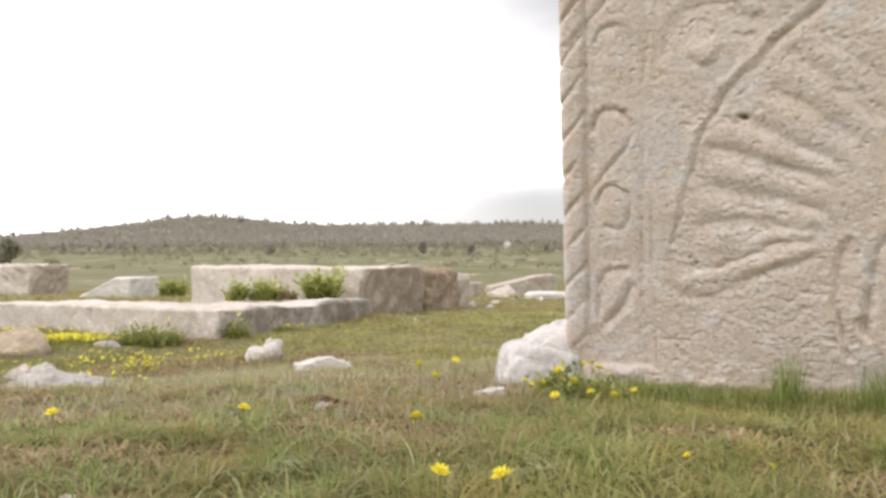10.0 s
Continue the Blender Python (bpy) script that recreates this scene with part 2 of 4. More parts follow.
# leaf colours lifted to pale grey: distance haze is painted into them
haze_wood_green = leaf_material("haze_pale_foliage", [(0.0, (0.36, 0.335, 0.285)), (0.6, (0.38, 0.355, 0.30)), (1.0, (0.40, 0.375, 0.315))], 0.9, 0.5)
haze_scrub_green = leaf_material("haze_pale_scrub", [(0.0, (0.23, 0.225, 0.155)), (0.6, (0.265, 0.26, 0.18)), (1.0, (0.30, 0.29, 0.205))], 0.9, 0.5)
bark = stone_material("bark", (0.13, 0.10, 0.075), (0.2, 0.17, 0.14), (0.09, 0.07, 0.05), (0.05, 0.04, 0.03), 0.3, 4)
plaster = stone_material("white_plaster", (0.78, 0.77, 0.74), (0.82, 0.81, 0.79), (0.72, 0.7, 0.66), (0.5, 0.48, 0.45), 0.05, 0.3)
roof_tile = stone_material("grey_roof", (0.62, 0.60, 0.58), (0.7, 0.68, 0.66), (0.5, 0.47, 0.44), (0.35, 0.32, 0.3), 0.2, 0.3)


# ---- mesh helpers ----
def mesh_of(name, verts, faces, material, smooth_faces=False):
    """faces: a list of index arrays, each of shape (n, 3) or (n, 4)."""
    me = bpy.data.meshes.new(name)
    verts = np.asarray(verts, dtype=np.float32)
    faces = [np.asarray(f, dtype=np.int32) for f in faces if len(f)]
    loops = np.concatenate([f.ravel() for f in faces])
    sizes = np.concatenate([np.full(len(f), f.shape[1], dtype=np.int32) for f in faces])
    starts = np.concatenate([[0], np.cumsum(sizes)[:-1]]).astype(np.int32)
    me.vertices.add(len(verts)); me.vertices.foreach_set("co", verts.ravel())
    me.loops.add(len(loops)); me.loops.foreach_set("vertex_index", loops)
    me.polygons.add(len(sizes)); me.polygons.foreach_set("loop_start", starts)
    me.polygons.foreach_set("use_smooth", np.full(len(sizes), smooth_faces))
    me.update(calc_edges=True)
    me.materials.append(material)
    return me


def part(name, me, parent, label=""):
    ob = new(name, me)
    ob.parent = parent
    if label:
        tagged(ob, label)
    return ob


# ---- the ground ----
PROFILE_Y = [-3000, -40, 0, 1.2, 2.1, 2.7, 3.3, 4, 4.9, 7, 13, 20, 40, 90, 180, 330, 520, 760, 1500, 3000]
PROFILE_Z = [0, 0, .05, .04, 0, -.07, -.145, -.18, -.19, -.22, -.42, -.70, -1.25, -1.75, -1.3, .6, 5, 14, 20, 20]


def ground_z(x, y, detail=True):
    x, y = np.asarray(x, float), np.asarray(y, float)
    z = np.interp(y, PROFILE_Y, PROFILE_Z)
    z = z + 0.015 * smooth(0.0, 0.9, x) * smooth(4, 1.5, y) * smooth(-3, 0.5, y)
    z = z - 0.04 * smooth(-1.0, -2.0, x) * smooth(5, 3.6, y) * smooth(1.3, 2.2, y)
    # the wooded ridge
    far = np.exp(-((y - 950) / 210) ** 2)
    z = z + far * (4 - 10 * np.exp(-((x + 540) / 130) ** 2) + 25 * np.exp(-((x + 330) / 105) ** 2) + 11 * np.exp(-((x + 130) / 110) ** 2) + 8 * np.exp(-((x - 40) / 130) ** 2) + 7 * fbm(x / 120, y / 300, 31, 3))
    if detail:
        near = smooth(14, 5, np.hypot(x, y))
        z = z + near * (0.035 * fbm(x / 0.55, y / 0.55, 11, 3) + 0.012 * fbm(x / 0.09, y / 0.09, 12, 2))
        z = z + smooth(6, 40, np.hypot(x, y)) * 0.35 * fbm(x / 9, y / 9, 13, 3)
    return z


def build_ground():
    rings = np.concatenate([np.linspace(0.05, 7, 230), 7 * (3000 / 7) ** np.linspace(0.008, 1, 190)])
    turn = np.concatenate([np.linspace(-55, 55, 330), np.linspace(55, 305, 90)[1:-1]])
    a, r = np.meshgrid(np.radians(turn), rings)
    x, y = np.sin(a) * r - 0.3, np.cos(a) * r
    v = np.stack([x, y, ground_z(x, y)], -1).reshape(-1, 3)
    nr, na = a.shape
    i, j = np.meshgrid(np.arange(nr - 1), np.arange(na), indexing="ij")
    k = (j + 1) % na
    quads = np.stack([i * na + j, i * na + k, (i + 1) * na + k, (i + 1) * na + j], -1).reshape(-1, 4)[:, ::-1]
    ob = new("ground", mesh_of("ground", v, [quads, np.stack([np.full(na, len(v) - 0) * 0 + 0, np.arange(na), (np.arange(na) + 1) % na], -1)[1:-1]], soil, True))
    tagged(ob, "grassy karst meadow with bare brown earth patches", "ground", kind="structure")


build_ground()

# ---- the carved tombstone ----
FACE_O = np.array((-0.1561, 2.1227, 0.0))       # foot of the inner border line
FACE_U = np.array((0.86447, -0.50268, 0.0))     # along the face
FACE_N = np.array((-0.48893, -0.84081, -0.23235))
BACK = np.array((0.50268, 0.86447, 0.0))
LEFT, SHEAR, WIDE, DEEP, CORNER = -0.266, 0.079, 1.957, 0.95, 0.026
HOLE = (0.266, 0.724)


# The carving: strokes of half width, depth, share of the crisp cut (the rest is a soft hollow) and a line along the face
def upper_vine_strokes():
    """Scrolls that climb the border band: a stem that swings from loop to loop."""
    loop, thin = (0.0080, 0.0085, 0.62), (0.0072, 0.0068, 0.58)
    return [
        (*thin, [(-0.165, 0.955), (-0.123, 0.993), (-0.088, 1.021), (-0.050, 1.060)]),
        (*thin, [(-0.088, 0.958), (-0.070, 0.982), (-0.034, 0.990)]),
        (0.010, 0.0020, 0.3, [(-0.034, 0.990), (-0.001, 0.97), (0.008, 0.931), (0.002, 0.885)]),
        (*loop, [(-0.118, 0.728), (-0.104, 0.761), (-0.079, 0.775), (-0.048, 0.775), (-0.026, 0.765)]),
        (*thin, [(-0.026, 0.765), (-0.016, 0.742), (-0.015, 0.705), (-0.034, 0.669), (-0.060, 0.641), (-0.094, 0.604), (-0.133, 0.565), (-0.177, 0.527)]),
        (*thin, [(-0.118, 0.735), (-0.127, 0.690), (-0.122, 0.640)]),
    ]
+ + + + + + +
• _What needs to be done_
Leave the pictures out and please restate exactly the lines running from the start of the material through the one with "0.3), 0.2, 0.3)".

• _Output of the exercise_
10.0 s
Continue the Blender Python (bpy) script that recreates this scene with part 2 of 4. More parts follow.
# leaf colours lifted to pale grey: distance haze is painted into them
haze_wood_green = leaf_material("haze_pale_foliage", [(0.0, (0.36, 0.335, 0.285)), (0.6, (0.38, 0.355, 0.30)), (1.0, (0.40, 0.375, 0.315))], 0.9, 0.5)
haze_scrub_green = leaf_material("haze_pale_scrub", [(0.0, (0.23, 0.225, 0.155)), (0.6, (0.265, 0.26, 0.18)), (1.0, (0.30, 0.29, 0.205))], 0.9, 0.5)
bark = stone_material("bark", (0.13, 0.10, 0.075), (0.2, 0.17, 0.14), (0.09, 0.07, 0.05), (0.05, 0.04, 0.03), 0.3, 4)
plaster = stone_material("white_plaster", (0.78, 0.77, 0.74), (0.82, 0.81, 0.79), (0.72, 0.7, 0.66), (0.5, 0.48, 0.45), 0.05, 0.3)
roof_tile = stone_material("grey_roof", (0.62, 0.60, 0.58), (0.7, 0.68, 0.66), (0.5, 0.47, 0.44), (0.35, 0.32, 0.3), 0.2, 0.3)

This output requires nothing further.